Chapter 3 explores the coordination of larger alkaloid like aromatics to the {TpW(NO)(PMe3)} metal system. These include N-alkylindoline and 1-methyl-1,2,3,4-tetrahydroquinoline. Through an acid trapping type synthesis, these alkaloids are bound through an η2-bond. The protonation of these systems in either an ortho vs para position is explored, as is protonation anti vs syn to the metal complex. The initial reactivity of the N-ethylindoline complex is investigated with H+ as an electrophile. Preliminary testing of 1,6-dimethyl-1,2,3,4-tetrahydroquinoline as a ligand, and subsequent reactivity, is explored.
Chapter 4 elaborates on the reactivity of the N-ethylindoline complex with various electrophiles, including isocyanates, mCPBA and halides. The reduction of the iminium bond is explored successfully, allowing the formation of multiple new complexes which have much lower reduction potentials.
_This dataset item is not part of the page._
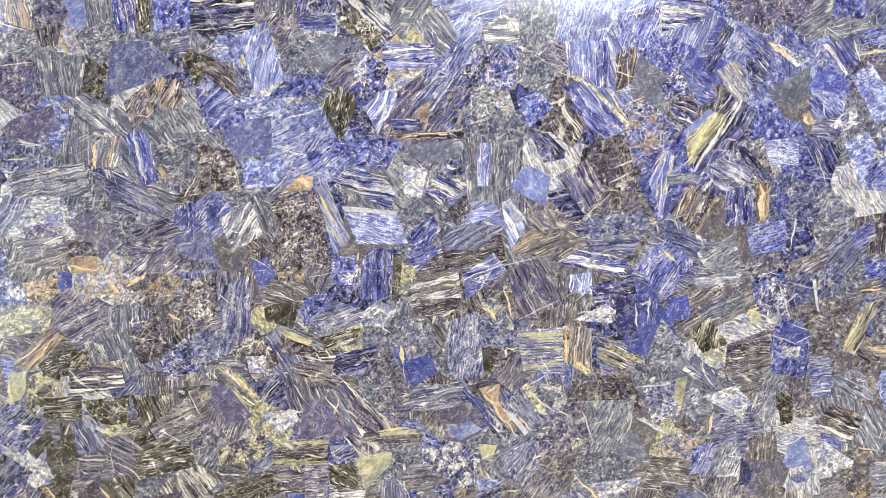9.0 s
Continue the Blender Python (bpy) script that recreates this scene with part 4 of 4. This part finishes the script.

The oxidation of these systems generates novel hexahydroindoles with broad functionality.
Chapter 5 focuses on the exploration of new reactivity pathways for both the N-ethylindoline and N,N-dimethyaniline systems. The addition of NCS as an electrophile leads to the concept of possible double nucleophilic addition reactions. A ring turn product allows for the activation of a new position of the aniline and indoline systems through the addition of new electrophiles. The isolation of a new organic hexahydroindoles from this ring turn system is explored.